Protecting free speech and expanding civic space

UN member states should commit to protecting free speech – online and offline – and protecting human rights defenders.  Many governments are trying to silence and criminalize advocacy for human rights. The Pact should include a commitment by governments to protect human rights defenders, environmental activists, journalists, and civil society organizations, and all those who publicly expose the failures of authorities to live up to their responsibilities and obligations.

Related to the discussions on human rights, the Pact should call for expanding civil society access to the UN and ensuring that the UN keeps a door open to human rights and civil society organizations by either reforming or shutting down the UN Committee on Non-Governmental Organizations.  Some members of the NGO Committee have systematically blocked a range of human rights groups from securing UN accreditation for no legitimate reason.

As such, Human Rights Watch recommends including the following language in the Pact:

Under Action 51:

  • “We call on the United Nations leadership and Member State governments to protect human rights defenders, environmental activists, journalists, civil society organizations, and all those who publicly expose the failures of authorities to live up to their responsibilities and obligations.”
  • “We call for comprehensive reform of the UN Economic and Social Council’s process of granting UN consultative status to civil society organizations, including reforming or replacing the UN Committee on Non-Governmental Organizations.”
Ensure Full Funding for UN Human Rights Work

The Pact should also call on UN member states to pay their dues in full to the organization and strengthen penalties for failure to do so.

In February 2024, Human Rights Watch reported on the impact of the UN’s fiscal crisis and the importance of ensuring that the UN’s human rights teams and bodies have the funding and staff necessary to fulfill their mandates. That point was amplified in  a joint civil society letter from the International Service for Human Rights, Human Rights Watch, and other organizations. It calls on all member states to pay their contributions in line with their legal obligations under the UN Charter (article 17, paragraph 2).

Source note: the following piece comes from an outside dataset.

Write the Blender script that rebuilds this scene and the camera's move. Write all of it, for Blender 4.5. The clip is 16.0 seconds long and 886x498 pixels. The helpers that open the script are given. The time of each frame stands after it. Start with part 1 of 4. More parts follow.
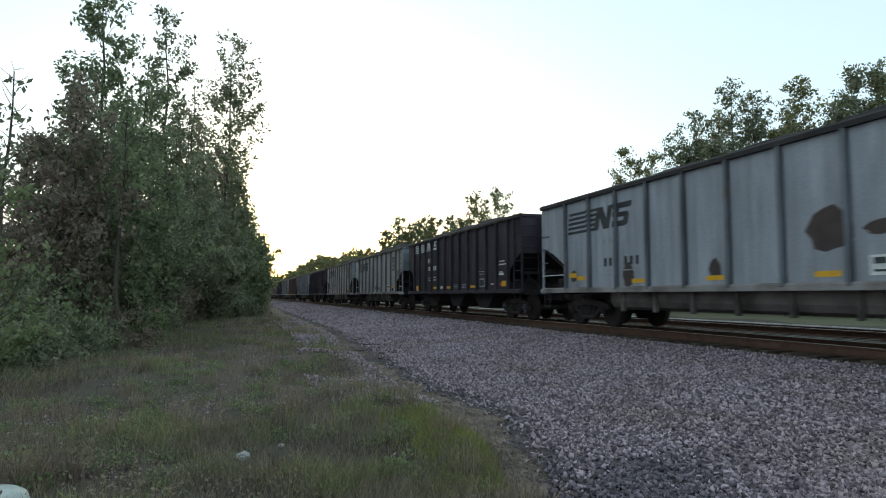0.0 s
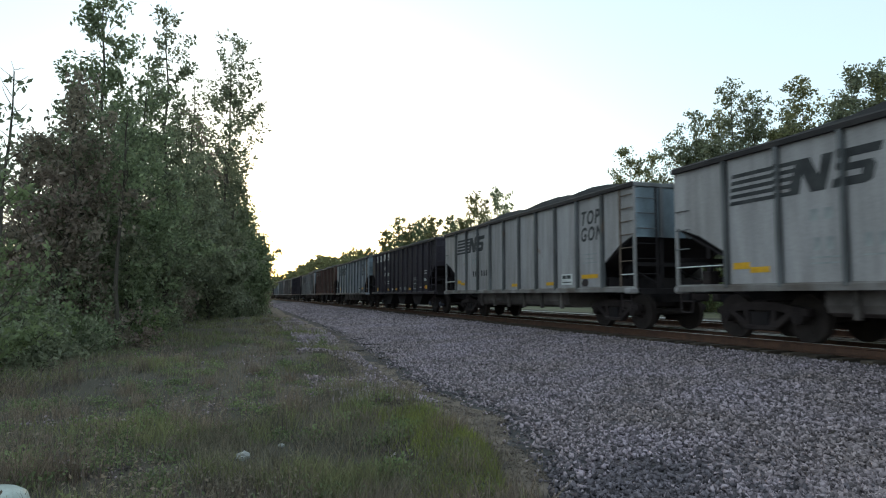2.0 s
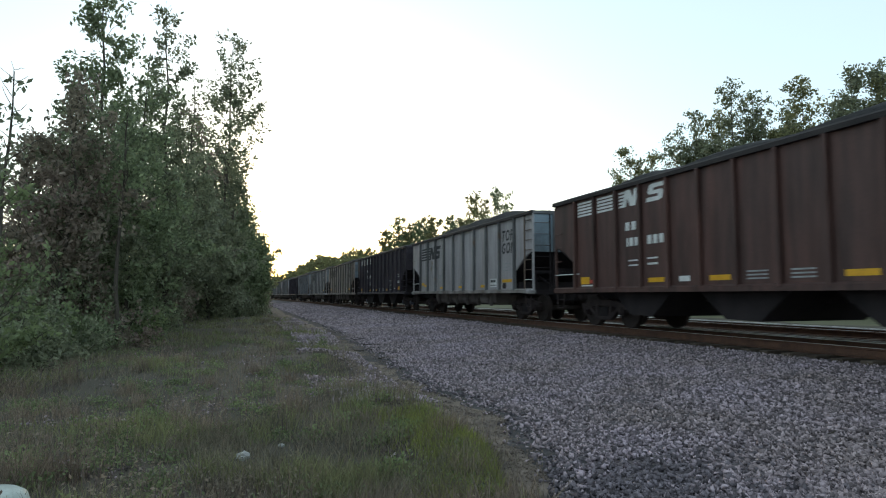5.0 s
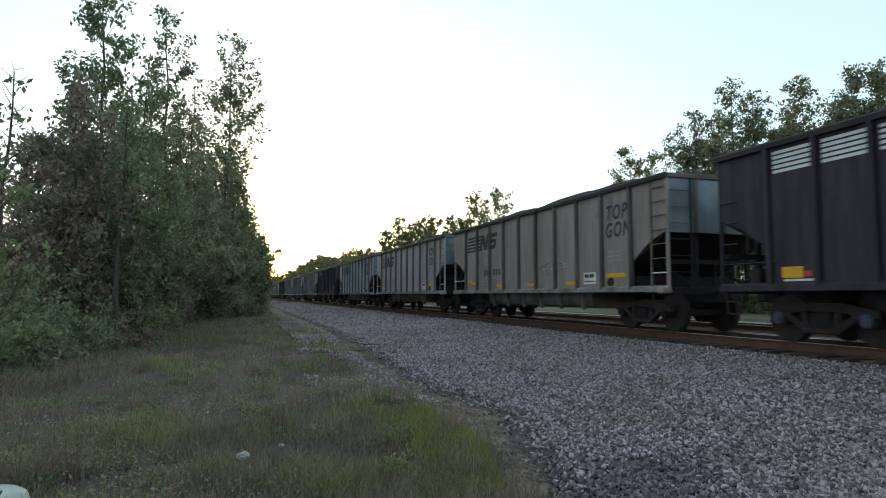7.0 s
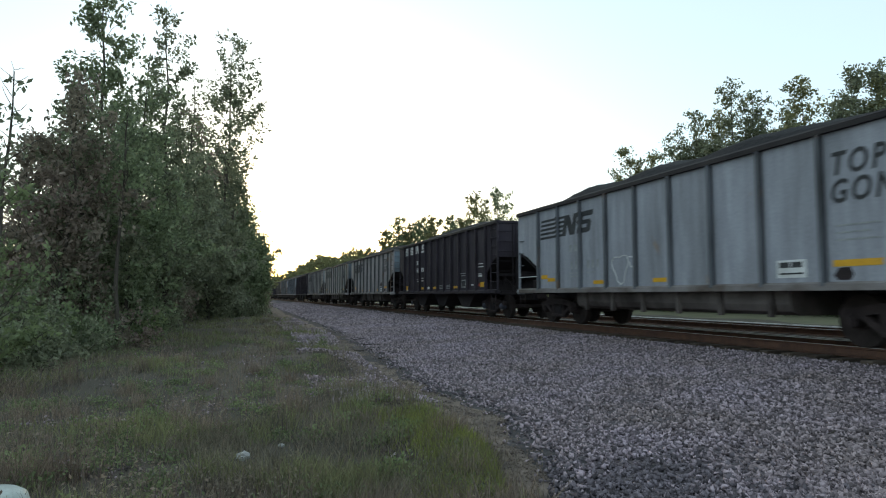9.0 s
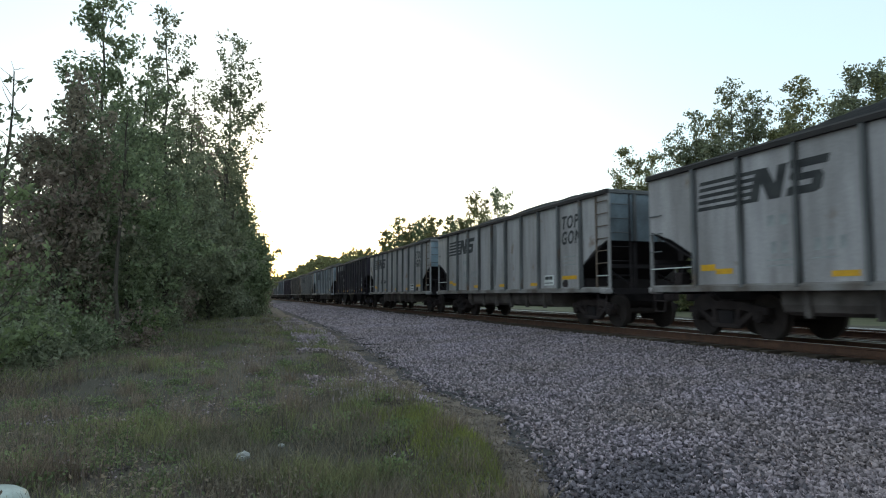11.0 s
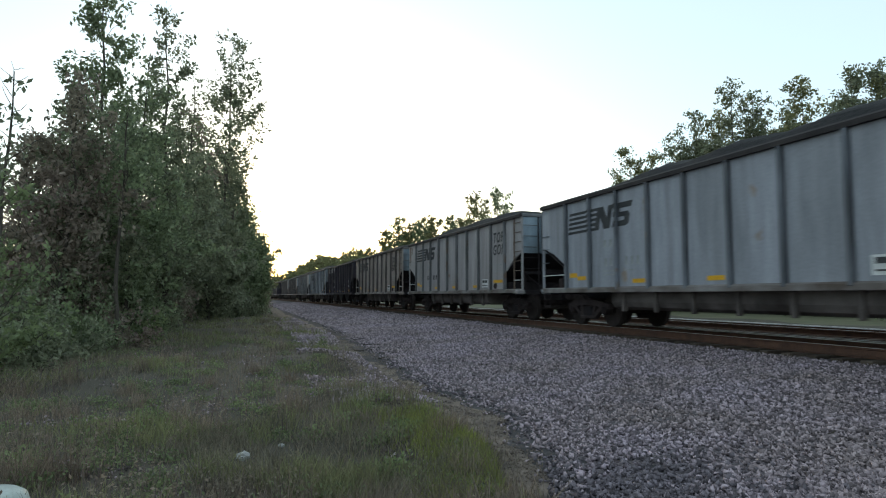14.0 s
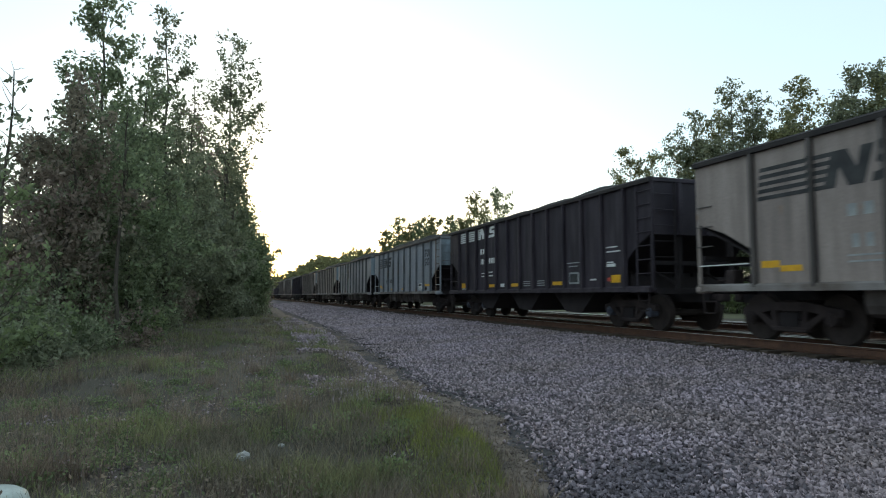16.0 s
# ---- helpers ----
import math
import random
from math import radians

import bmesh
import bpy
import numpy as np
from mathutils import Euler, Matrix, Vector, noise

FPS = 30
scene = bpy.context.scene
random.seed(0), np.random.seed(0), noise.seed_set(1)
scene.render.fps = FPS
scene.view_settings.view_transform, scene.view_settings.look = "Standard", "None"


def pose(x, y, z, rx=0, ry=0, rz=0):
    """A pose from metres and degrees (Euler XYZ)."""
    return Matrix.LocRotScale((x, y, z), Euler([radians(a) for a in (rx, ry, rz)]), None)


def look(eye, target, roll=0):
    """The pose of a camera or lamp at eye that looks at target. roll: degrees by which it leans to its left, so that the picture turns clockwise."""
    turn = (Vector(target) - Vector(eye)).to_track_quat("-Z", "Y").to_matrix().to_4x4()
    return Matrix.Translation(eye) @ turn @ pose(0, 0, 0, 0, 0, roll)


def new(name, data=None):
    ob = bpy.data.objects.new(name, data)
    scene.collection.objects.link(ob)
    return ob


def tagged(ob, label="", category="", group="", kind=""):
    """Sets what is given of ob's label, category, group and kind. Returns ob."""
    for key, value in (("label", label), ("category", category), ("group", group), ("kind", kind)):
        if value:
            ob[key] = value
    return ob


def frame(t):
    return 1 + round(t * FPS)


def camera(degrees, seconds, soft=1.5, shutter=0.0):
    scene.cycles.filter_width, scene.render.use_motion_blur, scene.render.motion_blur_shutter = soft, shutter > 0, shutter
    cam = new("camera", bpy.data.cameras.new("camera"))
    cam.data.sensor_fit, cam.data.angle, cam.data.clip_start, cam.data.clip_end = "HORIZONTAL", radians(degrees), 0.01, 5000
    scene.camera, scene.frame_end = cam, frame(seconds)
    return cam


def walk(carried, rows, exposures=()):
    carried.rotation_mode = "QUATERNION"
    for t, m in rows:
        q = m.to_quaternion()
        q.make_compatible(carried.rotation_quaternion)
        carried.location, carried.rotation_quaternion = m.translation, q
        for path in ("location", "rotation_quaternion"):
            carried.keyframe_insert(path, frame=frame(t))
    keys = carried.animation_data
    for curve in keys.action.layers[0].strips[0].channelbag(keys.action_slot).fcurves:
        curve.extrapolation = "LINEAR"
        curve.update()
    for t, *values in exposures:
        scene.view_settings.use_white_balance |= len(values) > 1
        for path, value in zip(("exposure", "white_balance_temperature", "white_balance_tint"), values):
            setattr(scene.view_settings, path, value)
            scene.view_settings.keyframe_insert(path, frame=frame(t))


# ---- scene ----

As such, Human Rights Watch recommends including the following language in the Pact in Action 42: 

  • “We call on Member States to pay their assessed contributions in full and without delay now and in the future, and immediately pay all assessed contributions owed in arrears to avoid negative impacts on UN humanitarian, human rights, development and other work.” 
Support UN Security Council Reforms

Human Rights Watch has long called for permanent members of the UN Security Council to refrain from vetoing resolutions aimed at stopping mass atrocities. In recent years there has been an increase in the use of the veto by UN Security Council permanent members during situations of mass atrocities.

We welcome the adoption of General Assembly resolution 76/262, known as the “veto initiative,” which calls for the General Assembly to hold a public meeting when a permanent member of the Security Council casts a veto.

The draft Pact notes that it will include language on Security Council reform.

At a minimum, Human Rights Watch recommends including the following language in the Pact (Action 37):

  • “We call on Member States to strengthen efforts on Security Council reform, including efforts aimed at ensuring that the Permanent Members of the Security Council refrain from using their veto in times of possible atrocity crimes, and, in line with Article 27(3) of the UN Charter, abstain from voting on Chapter 6 resolutions on conflicts to which they are a party.”